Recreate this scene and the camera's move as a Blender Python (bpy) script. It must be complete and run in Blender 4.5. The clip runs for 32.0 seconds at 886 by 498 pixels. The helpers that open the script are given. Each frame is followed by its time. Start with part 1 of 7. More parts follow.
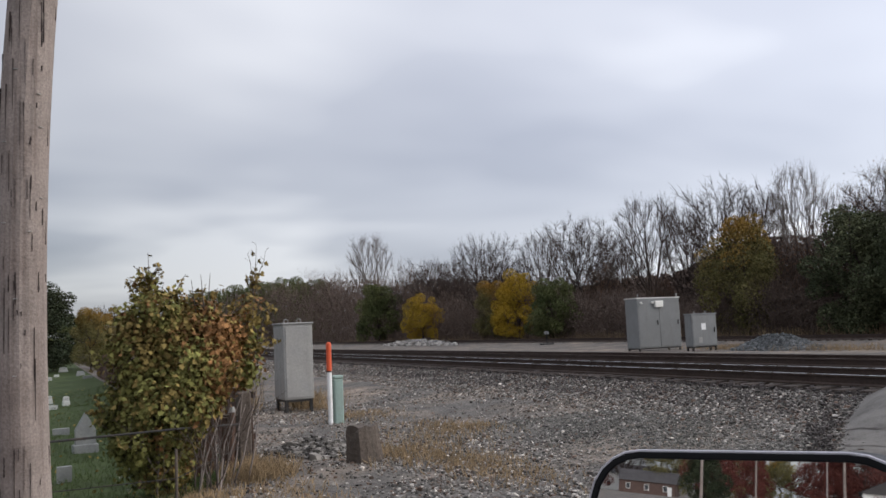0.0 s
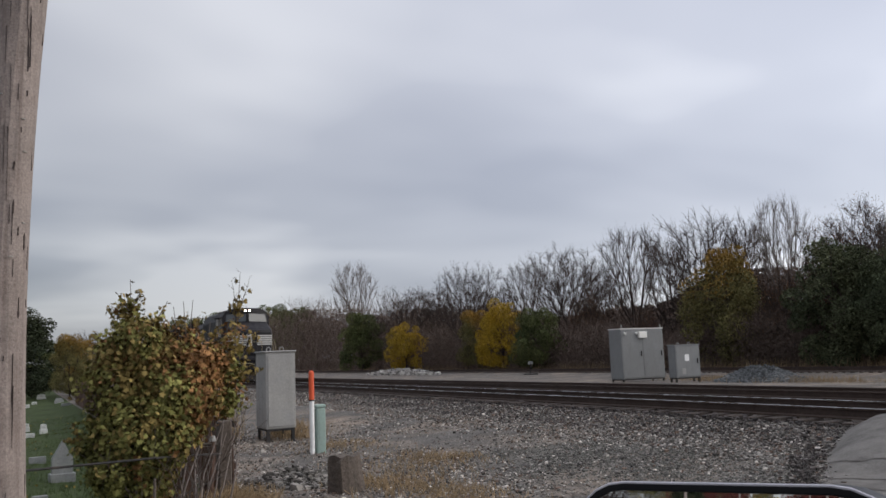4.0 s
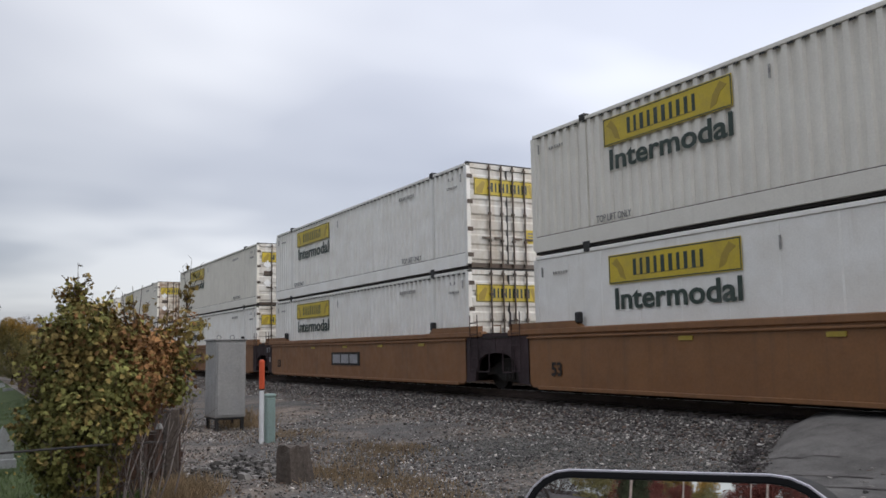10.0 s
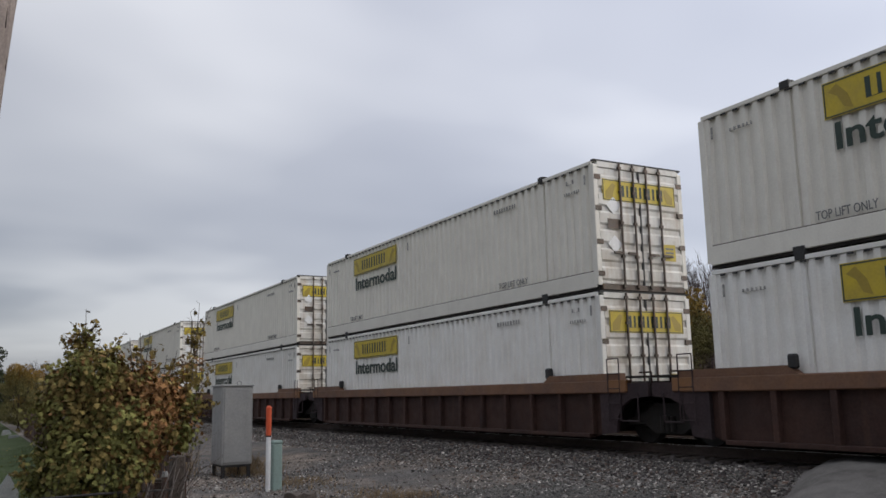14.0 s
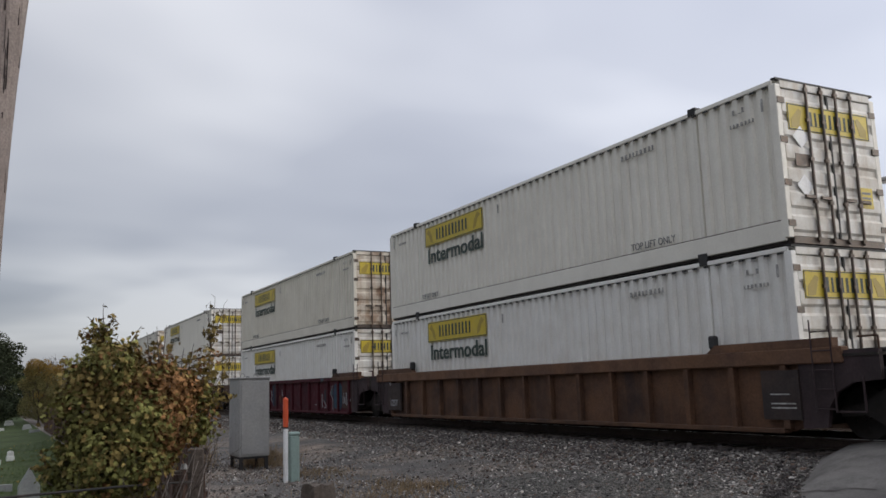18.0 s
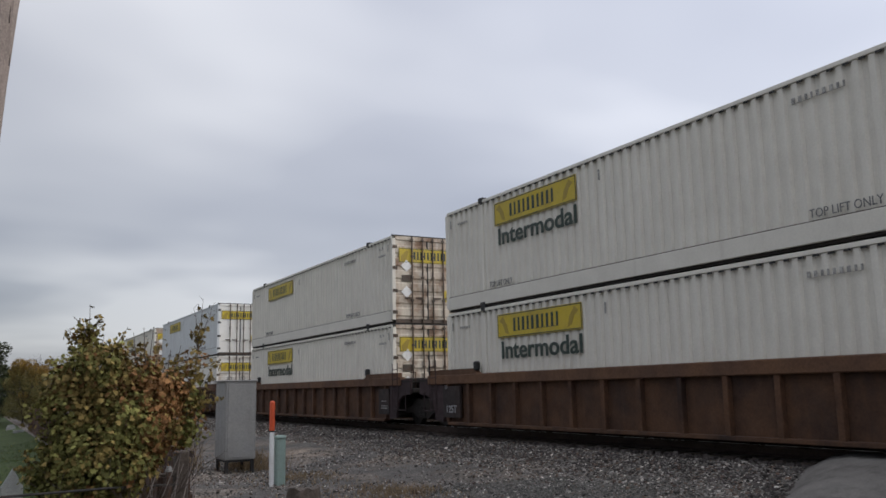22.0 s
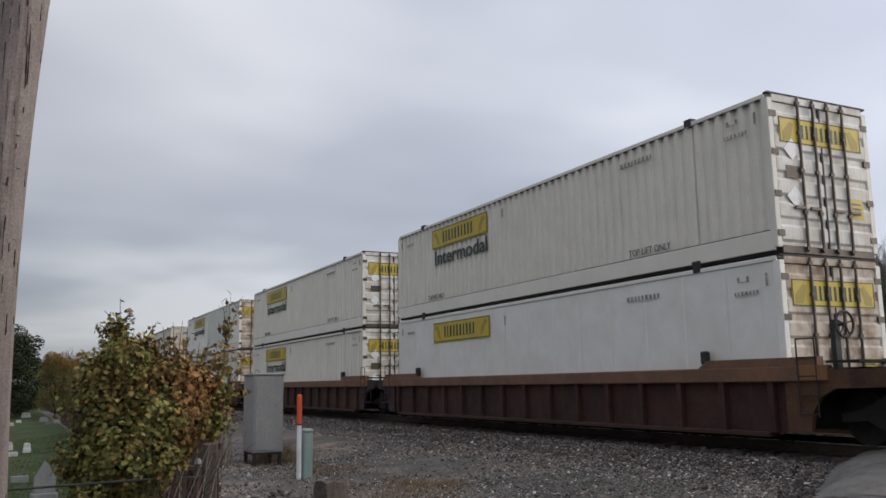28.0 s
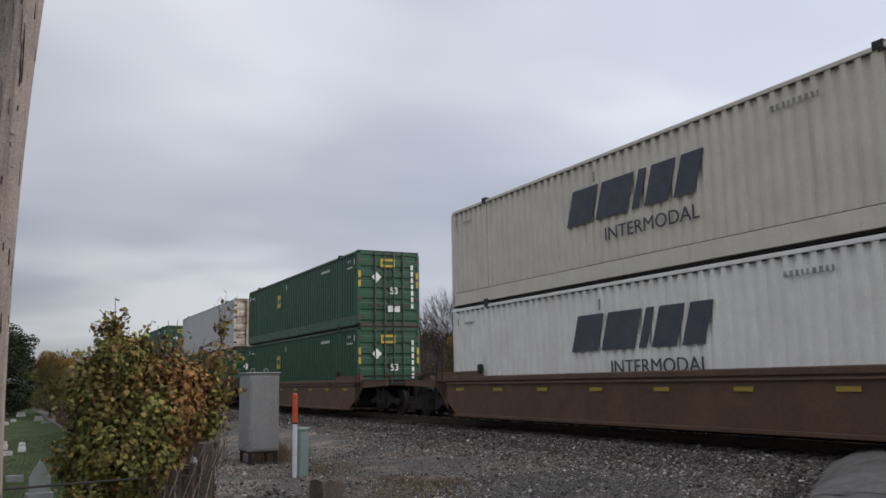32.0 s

# # # #

## WRITTEN PROBLEM
Copy out each line word for word, please, skipping the images.

## CORRECT RESULT
Recreate this scene and the camera's move as a Blender Python (bpy) script. It must be complete and run in Blender 4.5. The clip runs for 32.0 seconds at 886 by 498 pixels. The helpers that open the script are given. Each frame is followed by its time. Start with part 1 of 7. More parts follow.
0.0 s
4.0 s
10.0 s
14.0 s
18.0 s
22.0 s
28.0 s
32.0 s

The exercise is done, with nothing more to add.